The Australian retail industry is showing keen interest in IP services and will be among the frontrunners in adopting the technology, according to IDC statistics.
Half the 200 retail/wholesale respondents in the IDC Australia Telecom Survey said they would increase spending on IP services by at least 10 per cent. The survey was part of collated 2003 research presented at IDC conferences last week.
The retail/wholesale category matched the education/healthcare/government and professional services industry categories for the number of spending increases over 10 per cent.
A service enabler for IP networks with VoIP and videoconferencing, IP VPNs had received strong interest from "cost conscious" retailers, IDC telecom research program manager, Landry Fevre, said.
"They're not necessarily going out to market [to buy an IP VPN], but they're looking to improve their supply chain," he said. "The opportunities are there."
Supply chain management can benefit from IP VPNs by adding internal or external parties to a retailer's network at lower than conventional costs.
This market would not be sewn up by Telstra and Optus either as their low-end IP VPN solutions were "not good", Fevre said.
"Low-end solutions are popular," he said. "Companies such as Pacific Internet, Primus and Commindico are well-positioned for this market."

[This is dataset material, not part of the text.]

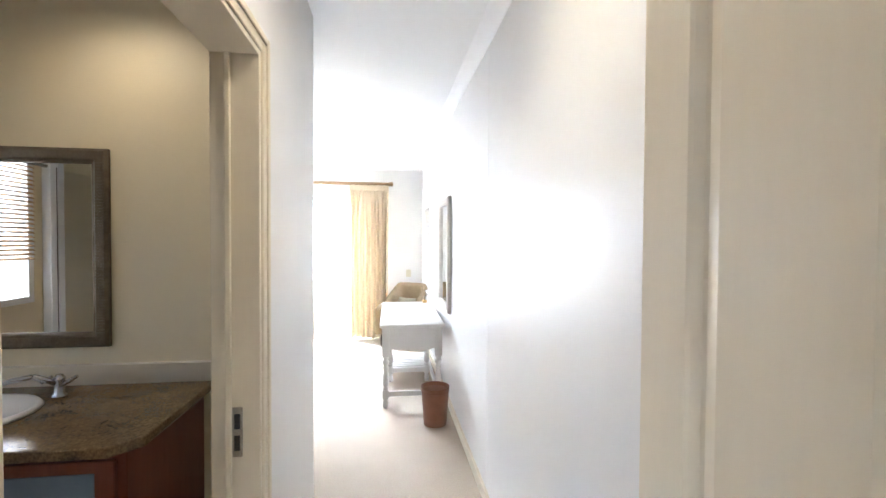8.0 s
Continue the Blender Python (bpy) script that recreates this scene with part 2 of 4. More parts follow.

The Australian managed IP VPN services market will be worth about $500 million in 2004, according to IDC.
However, self-implemented IP solutions are proving far more popular than carrier ones, according to the survey.
About 40 per cent of businesses will have a self-implemented IP VPN by the end of the year. In comparison, about 20 per cent will have carrier IP VPNs.
Fevre said the providers offering the most services were more likely to win deals.
"In Europe there have been industry solutions, but industry specific offerings are still to come in Australia," he said. "So for retailers you could have voice conferencing with DSL and EFTPOS."
Bundled services would also be attractive, he said. This would help system integrators.
The level of market competition also meant providers dealing with large businesses needed to offer end-to-end connectivity in locations they might not cover.
There has been a similar trend for VoIP deals in lowering the costs of handsets to secure larger IP deals.